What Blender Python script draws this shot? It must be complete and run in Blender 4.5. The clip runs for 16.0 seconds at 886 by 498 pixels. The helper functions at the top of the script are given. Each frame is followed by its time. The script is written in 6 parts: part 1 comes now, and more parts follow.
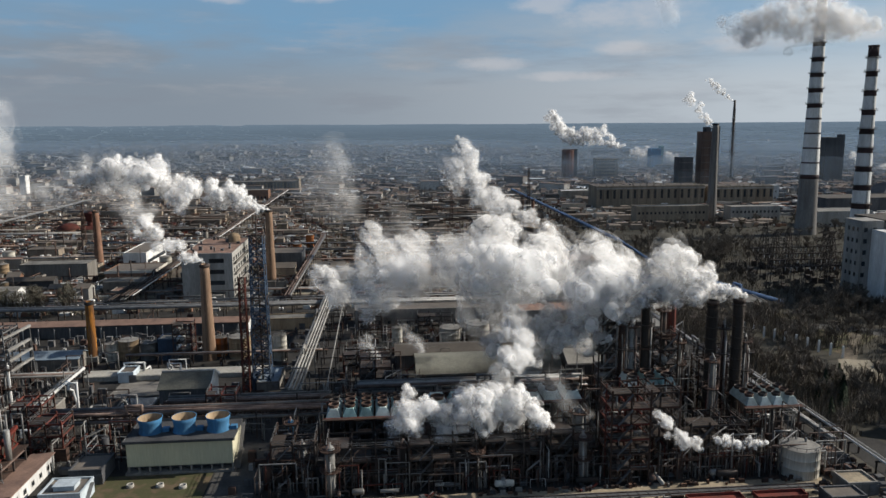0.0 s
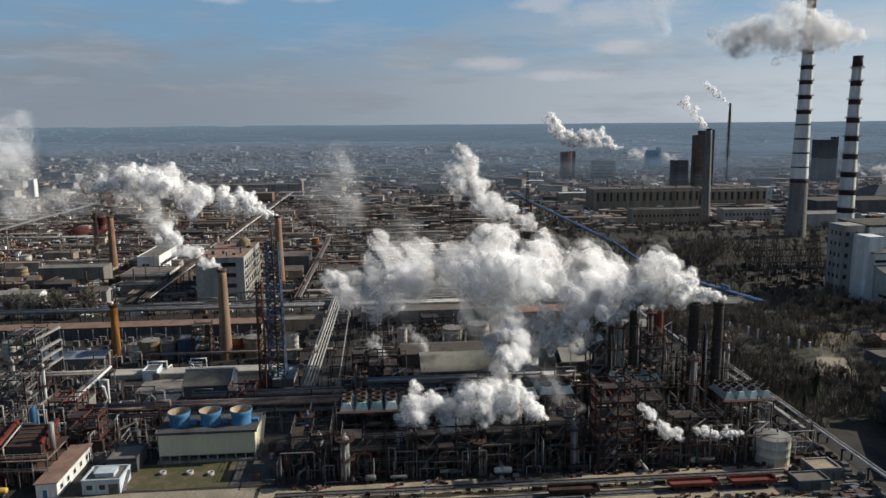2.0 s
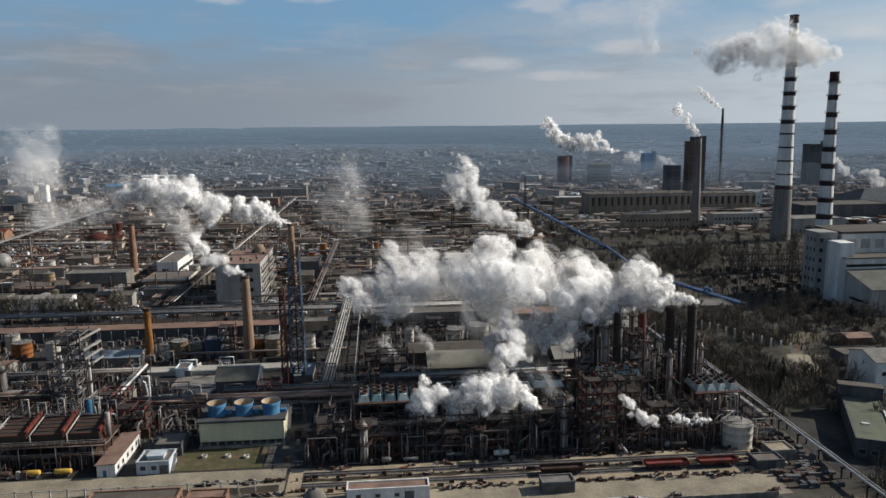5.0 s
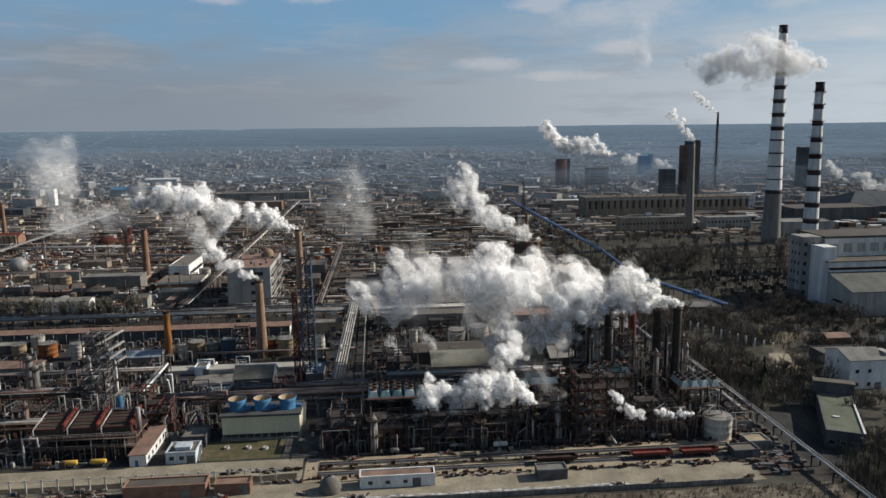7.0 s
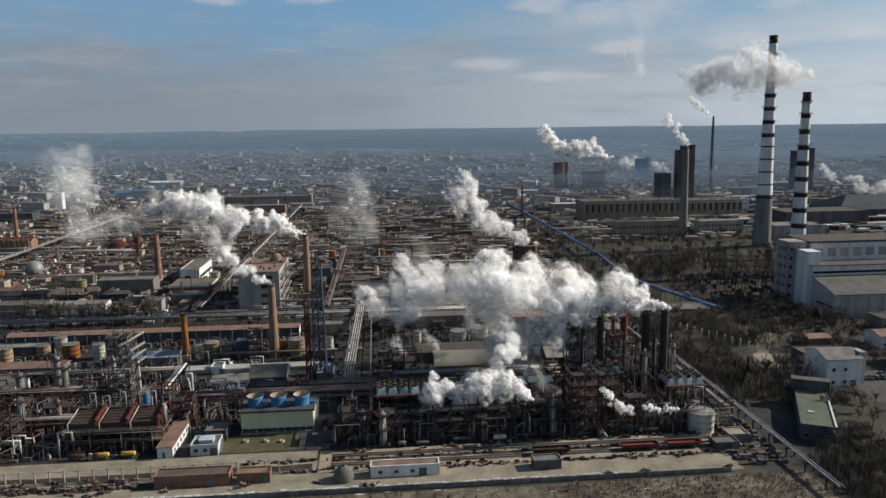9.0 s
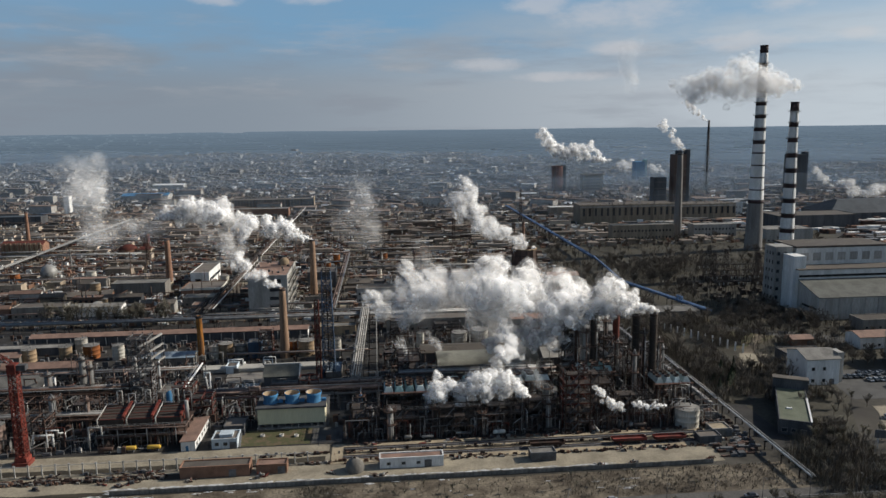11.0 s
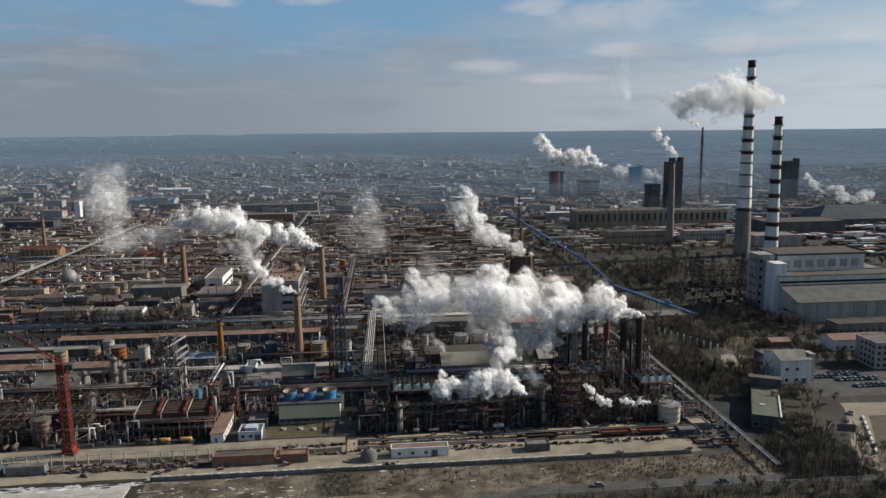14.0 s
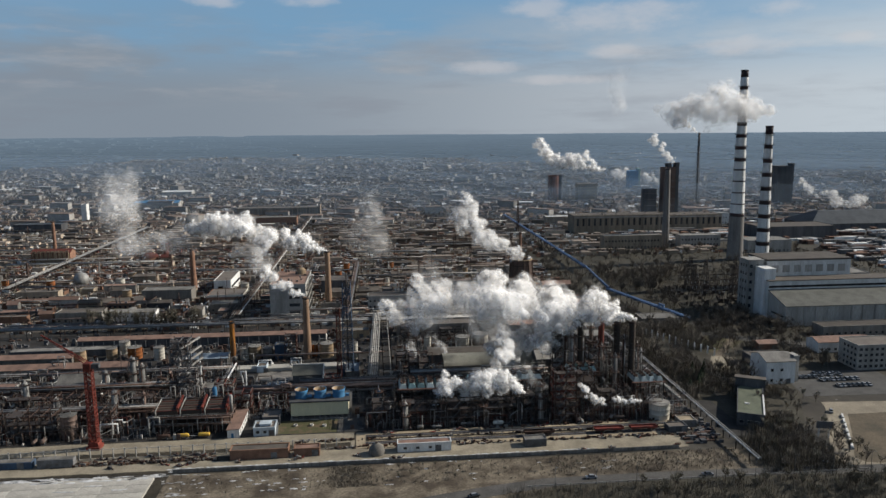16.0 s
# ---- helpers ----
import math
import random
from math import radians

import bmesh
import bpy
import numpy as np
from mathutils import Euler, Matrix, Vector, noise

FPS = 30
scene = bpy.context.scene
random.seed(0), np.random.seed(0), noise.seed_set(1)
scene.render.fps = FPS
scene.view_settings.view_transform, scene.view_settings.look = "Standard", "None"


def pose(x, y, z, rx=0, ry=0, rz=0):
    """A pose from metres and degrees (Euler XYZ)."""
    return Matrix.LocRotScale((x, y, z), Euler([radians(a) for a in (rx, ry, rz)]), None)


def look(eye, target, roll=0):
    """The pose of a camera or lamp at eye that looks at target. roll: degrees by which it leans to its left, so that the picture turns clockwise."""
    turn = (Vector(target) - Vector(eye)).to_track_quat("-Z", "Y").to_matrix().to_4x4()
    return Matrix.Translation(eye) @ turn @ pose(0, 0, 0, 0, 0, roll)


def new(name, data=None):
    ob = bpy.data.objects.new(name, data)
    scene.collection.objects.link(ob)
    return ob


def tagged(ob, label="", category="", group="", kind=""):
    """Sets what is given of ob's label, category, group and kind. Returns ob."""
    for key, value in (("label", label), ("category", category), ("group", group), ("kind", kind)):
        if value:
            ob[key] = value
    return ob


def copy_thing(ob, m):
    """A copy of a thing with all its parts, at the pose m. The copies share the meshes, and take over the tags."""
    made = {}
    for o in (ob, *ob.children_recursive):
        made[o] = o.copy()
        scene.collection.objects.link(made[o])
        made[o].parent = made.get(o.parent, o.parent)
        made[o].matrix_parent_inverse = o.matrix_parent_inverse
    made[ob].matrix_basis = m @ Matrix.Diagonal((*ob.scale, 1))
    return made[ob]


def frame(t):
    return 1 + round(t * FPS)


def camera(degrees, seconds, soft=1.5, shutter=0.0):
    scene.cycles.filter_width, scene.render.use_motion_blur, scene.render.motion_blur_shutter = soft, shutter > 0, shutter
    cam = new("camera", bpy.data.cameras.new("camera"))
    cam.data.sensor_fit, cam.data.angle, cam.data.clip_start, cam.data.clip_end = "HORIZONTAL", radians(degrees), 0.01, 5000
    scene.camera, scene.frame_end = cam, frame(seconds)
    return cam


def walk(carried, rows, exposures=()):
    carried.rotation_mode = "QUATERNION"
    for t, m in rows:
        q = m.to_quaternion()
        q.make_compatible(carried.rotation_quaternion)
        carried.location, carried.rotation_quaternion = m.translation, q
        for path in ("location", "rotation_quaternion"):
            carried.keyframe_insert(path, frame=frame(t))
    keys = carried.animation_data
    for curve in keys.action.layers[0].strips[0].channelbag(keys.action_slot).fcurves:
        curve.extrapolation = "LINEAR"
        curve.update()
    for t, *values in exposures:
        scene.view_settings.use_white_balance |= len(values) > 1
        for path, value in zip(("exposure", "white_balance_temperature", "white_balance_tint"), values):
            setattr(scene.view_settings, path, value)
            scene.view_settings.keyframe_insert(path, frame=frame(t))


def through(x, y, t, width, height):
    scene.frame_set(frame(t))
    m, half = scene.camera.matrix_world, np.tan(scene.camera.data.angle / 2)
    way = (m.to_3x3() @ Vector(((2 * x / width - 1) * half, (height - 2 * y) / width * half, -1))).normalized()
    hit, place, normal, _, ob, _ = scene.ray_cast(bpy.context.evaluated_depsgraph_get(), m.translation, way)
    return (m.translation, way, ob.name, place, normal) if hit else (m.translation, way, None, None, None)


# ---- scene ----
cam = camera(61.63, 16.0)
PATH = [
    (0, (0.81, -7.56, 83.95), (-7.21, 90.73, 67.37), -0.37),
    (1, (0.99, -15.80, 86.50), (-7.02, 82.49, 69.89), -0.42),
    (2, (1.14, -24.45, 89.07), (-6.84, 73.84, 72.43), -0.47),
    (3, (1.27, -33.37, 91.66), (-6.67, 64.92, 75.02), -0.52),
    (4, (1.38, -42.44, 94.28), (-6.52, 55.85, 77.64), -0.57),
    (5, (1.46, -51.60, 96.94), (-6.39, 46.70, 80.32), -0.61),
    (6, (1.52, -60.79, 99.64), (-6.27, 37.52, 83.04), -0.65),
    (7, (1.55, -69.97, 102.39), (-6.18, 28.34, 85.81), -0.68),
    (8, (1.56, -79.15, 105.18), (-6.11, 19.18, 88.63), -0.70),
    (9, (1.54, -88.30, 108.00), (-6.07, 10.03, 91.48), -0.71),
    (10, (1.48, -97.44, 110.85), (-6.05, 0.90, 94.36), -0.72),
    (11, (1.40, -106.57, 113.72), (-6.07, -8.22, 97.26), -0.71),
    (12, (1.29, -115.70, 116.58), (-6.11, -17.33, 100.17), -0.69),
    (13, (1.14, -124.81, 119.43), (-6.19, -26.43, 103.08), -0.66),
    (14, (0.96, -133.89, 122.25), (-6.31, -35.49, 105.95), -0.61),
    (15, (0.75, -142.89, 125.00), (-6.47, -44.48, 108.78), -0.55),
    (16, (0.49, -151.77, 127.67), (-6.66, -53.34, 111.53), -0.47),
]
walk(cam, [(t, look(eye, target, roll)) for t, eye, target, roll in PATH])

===

What you will do
Return each line exactly as written. Any picture gets left out.

Problem solution
What Blender Python script draws this shot? It must be complete and run in Blender 4.5. The clip runs for 16.0 seconds at 886 by 498 pixels. The helper functions at the top of the script are given. Each frame is followed by its time. The script is written in 6 parts: part 1 comes now, and more parts follow.
0.0 s
2.0 s
5.0 s
7.0 s
9.0 s
11.0 s
14.0 s
16.0 s
# ---- helpers ----
import math
import random
from math import radians

import bmesh
import bpy
import numpy as np
from mathutils import Euler, Matrix, Vector, noise

FPS = 30
scene = bpy.context.scene
random.seed(0), np.random.seed(0), noise.seed_set(1)
scene.render.fps = FPS
scene.view_settings.view_transform, scene.view_settings.look = "Standard", "None"


def pose(x, y, z, rx=0, ry=0, rz=0):
    """A pose from metres and degrees (Euler XYZ)."""
    return Matrix.LocRotScale((x, y, z), Euler([radians(a) for a in (rx, ry, rz)]), None)


def look(eye, target, roll=0):
    """The pose of a camera or lamp at eye that looks at target. roll: degrees by which it leans to its left, so that the picture turns clockwise."""
    turn = (Vector(target) - Vector(eye)).to_track_quat("-Z", "Y").to_matrix().to_4x4()
    return Matrix.Translation(eye) @ turn @ pose(0, 0, 0, 0, 0, roll)


def new(name, data=None):
    ob = bpy.data.objects.new(name, data)
    scene.collection.objects.link(ob)
    return ob


def tagged(ob, label="", category="", group="", kind=""):
    """Sets what is given of ob's label, category, group and kind. Returns ob."""
    for key, value in (("label", label), ("category", category), ("group", group), ("kind", kind)):
        if value:
            ob[key] = value
    return ob


def copy_thing(ob, m):
    """A copy of a thing with all its parts, at the pose m. The copies share the meshes, and take over the tags."""
    made = {}
    for o in (ob, *ob.children_recursive):
        made[o] = o.copy()
        scene.collection.objects.link(made[o])
        made[o].parent = made.get(o.parent, o.parent)
        made[o].matrix_parent_inverse = o.matrix_parent_inverse
    made[ob].matrix_basis = m @ Matrix.Diagonal((*ob.scale, 1))
    return made[ob]


def frame(t):
    return 1 + round(t * FPS)


def camera(degrees, seconds, soft=1.5, shutter=0.0):
    scene.cycles.filter_width, scene.render.use_motion_blur, scene.render.motion_blur_shutter = soft, shutter > 0, shutter
    cam = new("camera", bpy.data.cameras.new("camera"))
    cam.data.sensor_fit, cam.data.angle, cam.data.clip_start, cam.data.clip_end = "HORIZONTAL", radians(degrees), 0.01, 5000
    scene.camera, scene.frame_end = cam, frame(seconds)
    return cam


def walk(carried, rows, exposures=()):
    carried.rotation_mode = "QUATERNION"
    for t, m in rows:
        q = m.to_quaternion()
        q.make_compatible(carried.rotation_quaternion)
        carried.location, carried.rotation_quaternion = m.translation, q
        for path in ("location", "rotation_quaternion"):
            carried.keyframe_insert(path, frame=frame(t))
    keys = carried.animation_data
    for curve in keys.action.layers[0].strips[0].channelbag(keys.action_slot).fcurves:
        curve.extrapolation = "LINEAR"
        curve.update()
    for t, *values in exposures:
        scene.view_settings.use_white_balance |= len(values) > 1
        for path, value in zip(("exposure", "white_balance_temperature", "white_balance_tint"), values):
            setattr(scene.view_settings, path, value)
            scene.view_settings.keyframe_insert(path, frame=frame(t))


def through(x, y, t, width, height):
    scene.frame_set(frame(t))
    m, half = scene.camera.matrix_world, np.tan(scene.camera.data.angle / 2)
    way = (m.to_3x3() @ Vector(((2 * x / width - 1) * half, (height - 2 * y) / width * half, -1))).normalized()
    hit, place, normal, _, ob, _ = scene.ray_cast(bpy.context.evaluated_depsgraph_get(), m.translation, way)
    return (m.translation, way, ob.name, place, normal) if hit else (m.translation, way, None, None, None)


# ---- scene ----
cam = camera(61.63, 16.0)
PATH = [
    (0, (0.81, -7.56, 83.95), (-7.21, 90.73, 67.37), -0.37),
    (1, (0.99, -15.80, 86.50), (-7.02, 82.49, 69.89), -0.42),
    (2, (1.14, -24.45, 89.07), (-6.84, 73.84, 72.43), -0.47),
    (3, (1.27, -33.37, 91.66), (-6.67, 64.92, 75.02), -0.52),
    (4, (1.38, -42.44, 94.28), (-6.52, 55.85, 77.64), -0.57),
    (5, (1.46, -51.60, 96.94), (-6.39, 46.70, 80.32), -0.61),
    (6, (1.52, -60.79, 99.64), (-6.27, 37.52, 83.04), -0.65),
    (7, (1.55, -69.97, 102.39), (-6.18, 28.34, 85.81), -0.68),
    (8, (1.56, -79.15, 105.18), (-6.11, 19.18, 88.63), -0.70),
    (9, (1.54, -88.30, 108.00), (-6.07, 10.03, 91.48), -0.71),
    (10, (1.48, -97.44, 110.85), (-6.05, 0.90, 94.36), -0.72),
    (11, (1.40, -106.57, 113.72), (-6.07, -8.22, 97.26), -0.71),
    (12, (1.29, -115.70, 116.58), (-6.11, -17.33, 100.17), -0.69),
    (13, (1.14, -124.81, 119.43), (-6.19, -26.43, 103.08), -0.66),
    (14, (0.96, -133.89, 122.25), (-6.31, -35.49, 105.95), -0.61),
    (15, (0.75, -142.89, 125.00), (-6.47, -44.48, 108.78), -0.55),
    (16, (0.49, -151.77, 127.67), (-6.66, -53.34, 111.53), -0.47),
]
walk(cam, [(t, look(eye, target, roll)) for t, eye, target, roll in PATH])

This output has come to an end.